Tribble deploys in approximately 48 hours for initial setup with full deployment in two weeks. SaaS companies typically connect API documentation, compliance content, and CRM in week 1; run SME validation in week 2; and process their first automated RFP by the end of week 2. Security questionnaire automation is often the first workflow activated because it delivers the fastest time-to-value.

Key takeaways

RFP response automation for SaaS companies must handle three challenges that other verticals do not face: fast-changing product features, deep technical integration questions, and a high volume of security questionnaires accompanying every enterprise deal.

The most critical capability is live product documentation integration: the AI must connect to current API docs, help centers, and changelogs rather than a static library that falls behind every product release.

Tribble differentiates through its 90% automation rate, 80 to 95% security questionnaire automation, live-connected knowledge retrieval, usage-based pricing with unlimited users, and Tribblytics for tracking which SaaS-specific responses correlate with won enterprise deals.

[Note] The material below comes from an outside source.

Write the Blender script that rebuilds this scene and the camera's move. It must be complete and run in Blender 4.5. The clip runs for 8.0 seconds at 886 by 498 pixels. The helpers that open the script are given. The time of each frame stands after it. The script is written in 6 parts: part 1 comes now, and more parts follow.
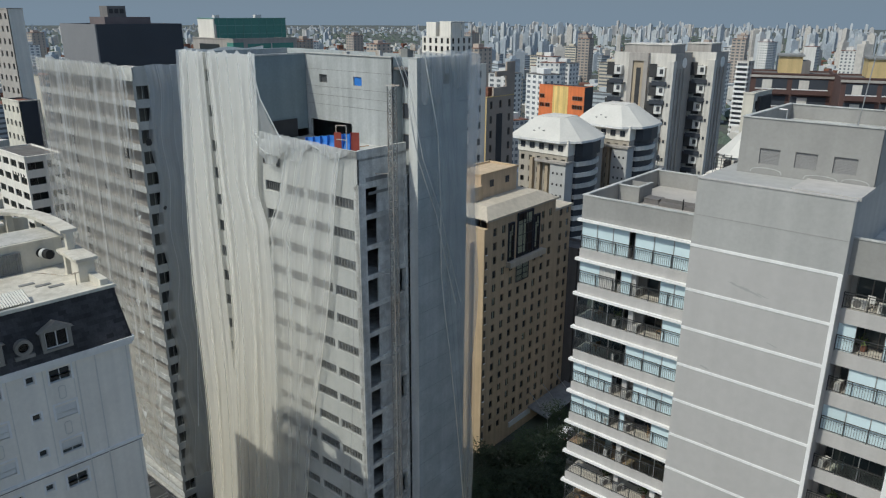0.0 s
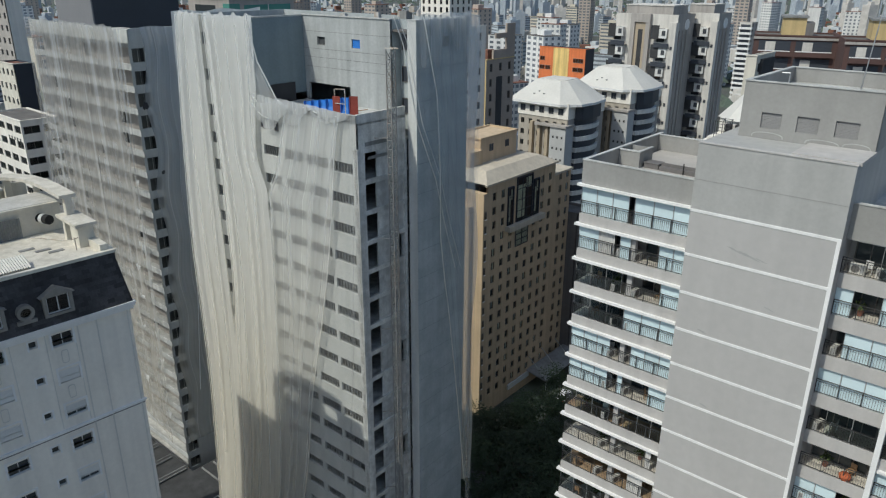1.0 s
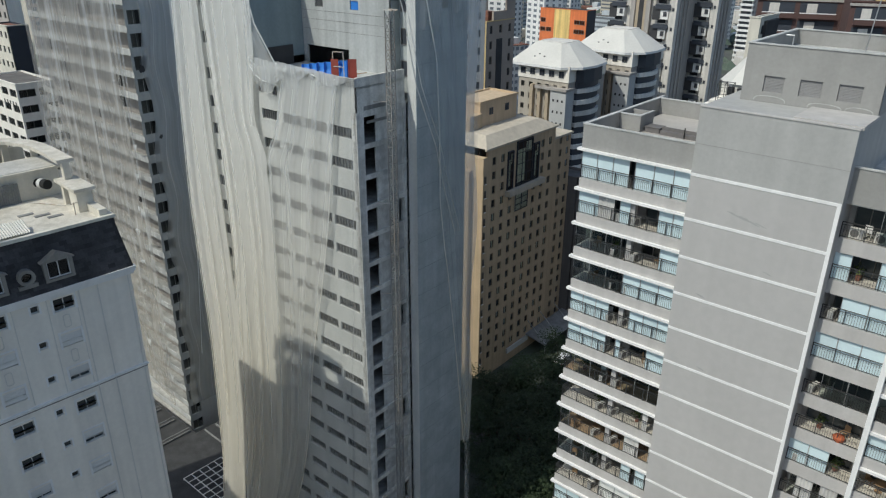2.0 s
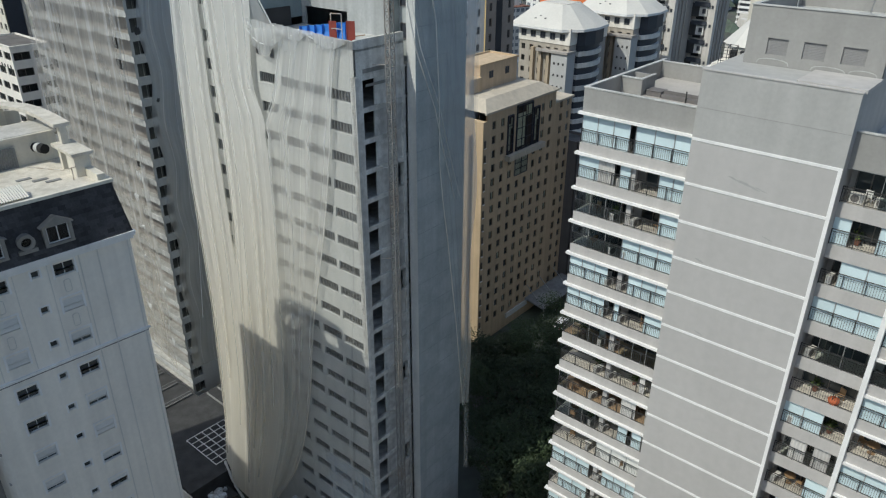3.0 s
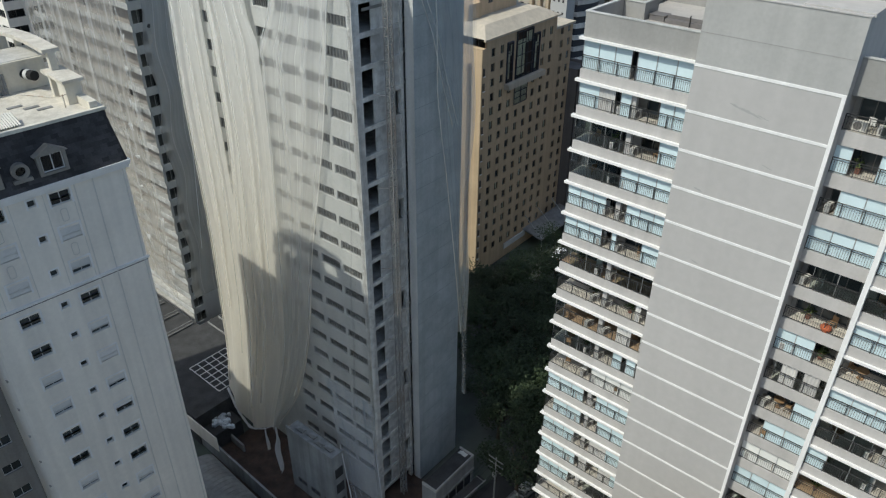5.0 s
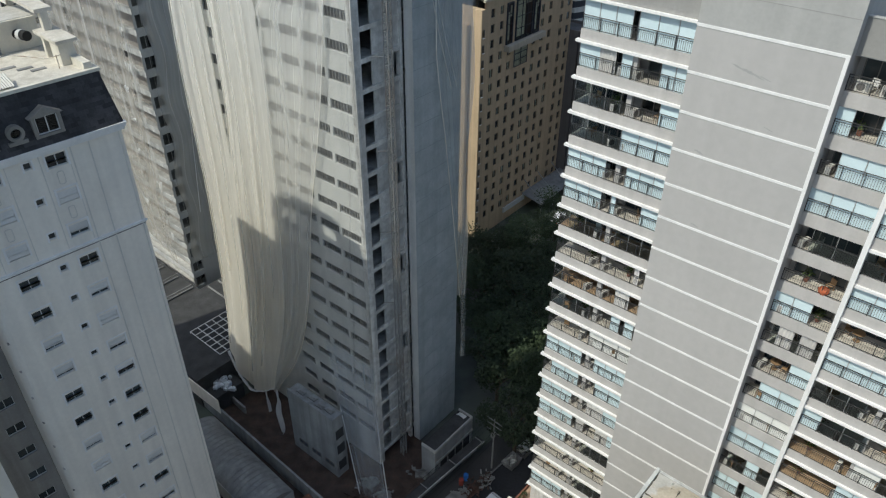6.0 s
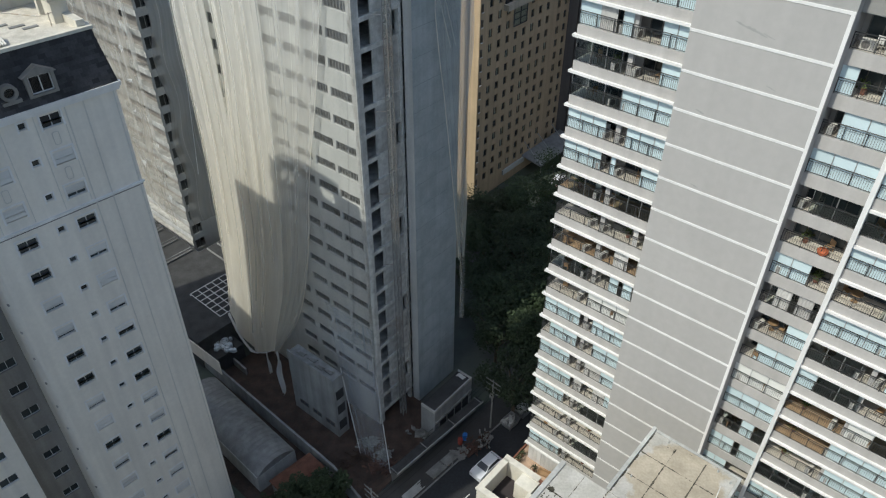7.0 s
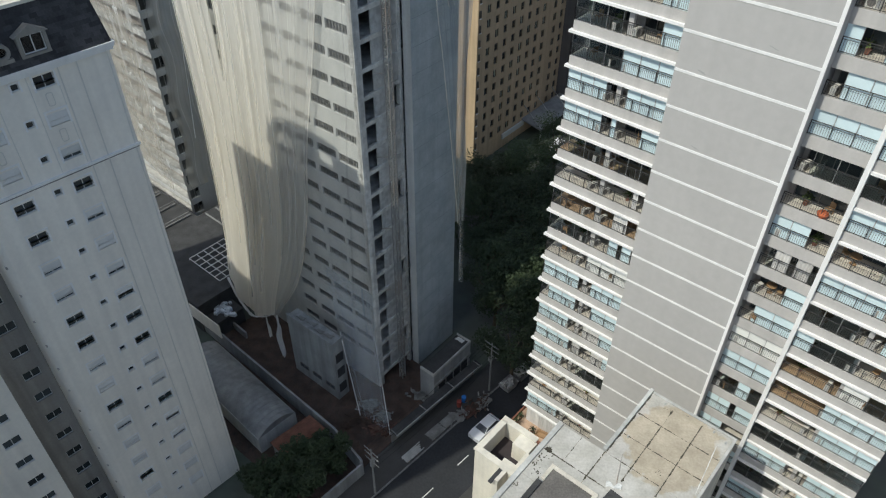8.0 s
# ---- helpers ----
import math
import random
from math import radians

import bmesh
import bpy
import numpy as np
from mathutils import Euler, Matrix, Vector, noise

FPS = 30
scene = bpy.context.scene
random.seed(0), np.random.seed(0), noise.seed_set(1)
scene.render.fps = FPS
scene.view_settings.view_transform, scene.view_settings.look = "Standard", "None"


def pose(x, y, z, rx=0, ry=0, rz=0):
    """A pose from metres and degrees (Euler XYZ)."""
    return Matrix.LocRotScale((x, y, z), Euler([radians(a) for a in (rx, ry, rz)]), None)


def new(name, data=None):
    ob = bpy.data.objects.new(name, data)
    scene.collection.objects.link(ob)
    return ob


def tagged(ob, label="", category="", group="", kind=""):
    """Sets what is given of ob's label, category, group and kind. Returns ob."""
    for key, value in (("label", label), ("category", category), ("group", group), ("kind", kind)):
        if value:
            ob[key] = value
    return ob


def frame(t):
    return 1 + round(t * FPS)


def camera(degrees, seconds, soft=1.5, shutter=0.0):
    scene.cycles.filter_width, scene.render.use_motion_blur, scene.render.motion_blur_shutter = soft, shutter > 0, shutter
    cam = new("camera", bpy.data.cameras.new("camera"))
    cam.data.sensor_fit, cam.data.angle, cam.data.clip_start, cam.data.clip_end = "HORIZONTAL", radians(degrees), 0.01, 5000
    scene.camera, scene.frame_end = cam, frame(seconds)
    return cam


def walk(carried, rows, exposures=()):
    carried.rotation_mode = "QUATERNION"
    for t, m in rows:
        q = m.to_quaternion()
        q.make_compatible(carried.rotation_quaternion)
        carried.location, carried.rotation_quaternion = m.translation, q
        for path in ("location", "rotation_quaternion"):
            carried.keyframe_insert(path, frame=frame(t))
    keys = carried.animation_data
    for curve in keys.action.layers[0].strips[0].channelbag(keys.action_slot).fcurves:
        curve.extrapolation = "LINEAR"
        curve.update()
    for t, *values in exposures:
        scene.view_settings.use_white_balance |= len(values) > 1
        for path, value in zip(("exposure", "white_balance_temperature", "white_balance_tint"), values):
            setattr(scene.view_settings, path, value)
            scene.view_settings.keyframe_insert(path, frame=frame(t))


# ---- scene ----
import itertools

cam = camera(62.9, 8.0, soft=1.2)
EYE = (0.0, 0.0, 75.0)
STEPS = [  # seconds, drift in metres (the craft sinks slowly in the second half), pitch, roll, yaw
    (0.0, 0.0, 0.0, 0.0, -18.07, -0.264, 0.0), (0.5, -0.014, -0.003, 0.042, -19.486, -0.258, -0.037),
    (1.0, -0.025, -0.006, 0.073, -20.907, -0.255, -0.068), (1.5, -0.033, -0.01, 0.092, -22.303, -0.250, -0.096),
    (3.0, -0.037, -0.018, 0.078, -26.473, -0.265, -0.150), (3.5, -0.032, -0.021, 0.051, -27.811, -0.276, -0.177),
    (4.0, -0.023, -0.024, 0.011, -29.159, -0.282, -0.202), (4.5, -0.012, -0.026, -0.04, -30.507, -0.289, -0.239),
    (6.0, 0.041, -0.033, -0.264, -34.653, -0.312, -0.322), (6.5, 0.065, -0.035, -0.362, -36.047, -0.308, -0.345),
    (7.0, 0.092, -0.038, -0.471, -37.535, -0.302, -0.372), (7.5, 0.122, -0.04, -0.593, -38.9, -0.306, -0.396),
    (8.0, 0.156, -0.041, -0.726, -40.25, -0.304, -0.424),
]
PATH = [(t, pose(EYE[0] + x, EYE[1] + y, EYE[2] + z, 90 + p, r, w)) for t, x, y, z, p, r, w in STEPS]
walk(cam, PATH, exposures=[(0.0, -0.22, 6270, 2.0), (4.5, -0.02, 6300, 2.0), (8.0, 0.08, 6350, 2.2)])

# ---- sky and sun ----
TO_SUN = Vector((-0.679, -0.448, 1.0)).normalized()
world = bpy.data.worlds.new("sky")
scene.world = world
world.use_nodes = True
wn = world.node_tree.nodes
wl = world.node_tree.links
sky = wn.new("ShaderNodeTexSky")
sky.sky_type = "NISHITA"
sky.sun_disc = False
sky.sun_elevation = math.asin(TO_SUN.z)
sky.sun_rotation = math.atan2(TO_SUN.x, TO_SUN.y)
sky.air_density, sky.dust_density, sky.ozone_density = 1.0, 2.2, 2.0
wn["Background"].inputs["Strength"].default_value = 0.13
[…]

SaaS presales teams typically reclaim 10 to 15 hours per week per SE and reduce security questionnaire completion from hours to 30 minutes within the first month of deployment.

The biggest mistake is using marketing-grade product descriptions for enterprise RFPs: configure the AI to pull from technical documentation and API references, not the marketing website.

SaaS companies moving upmarket face a structural challenge: the product evolves faster than any content library can follow. AI-first RFP automation connected to live documentation is the only approach that scales with the velocity of SaaS product development.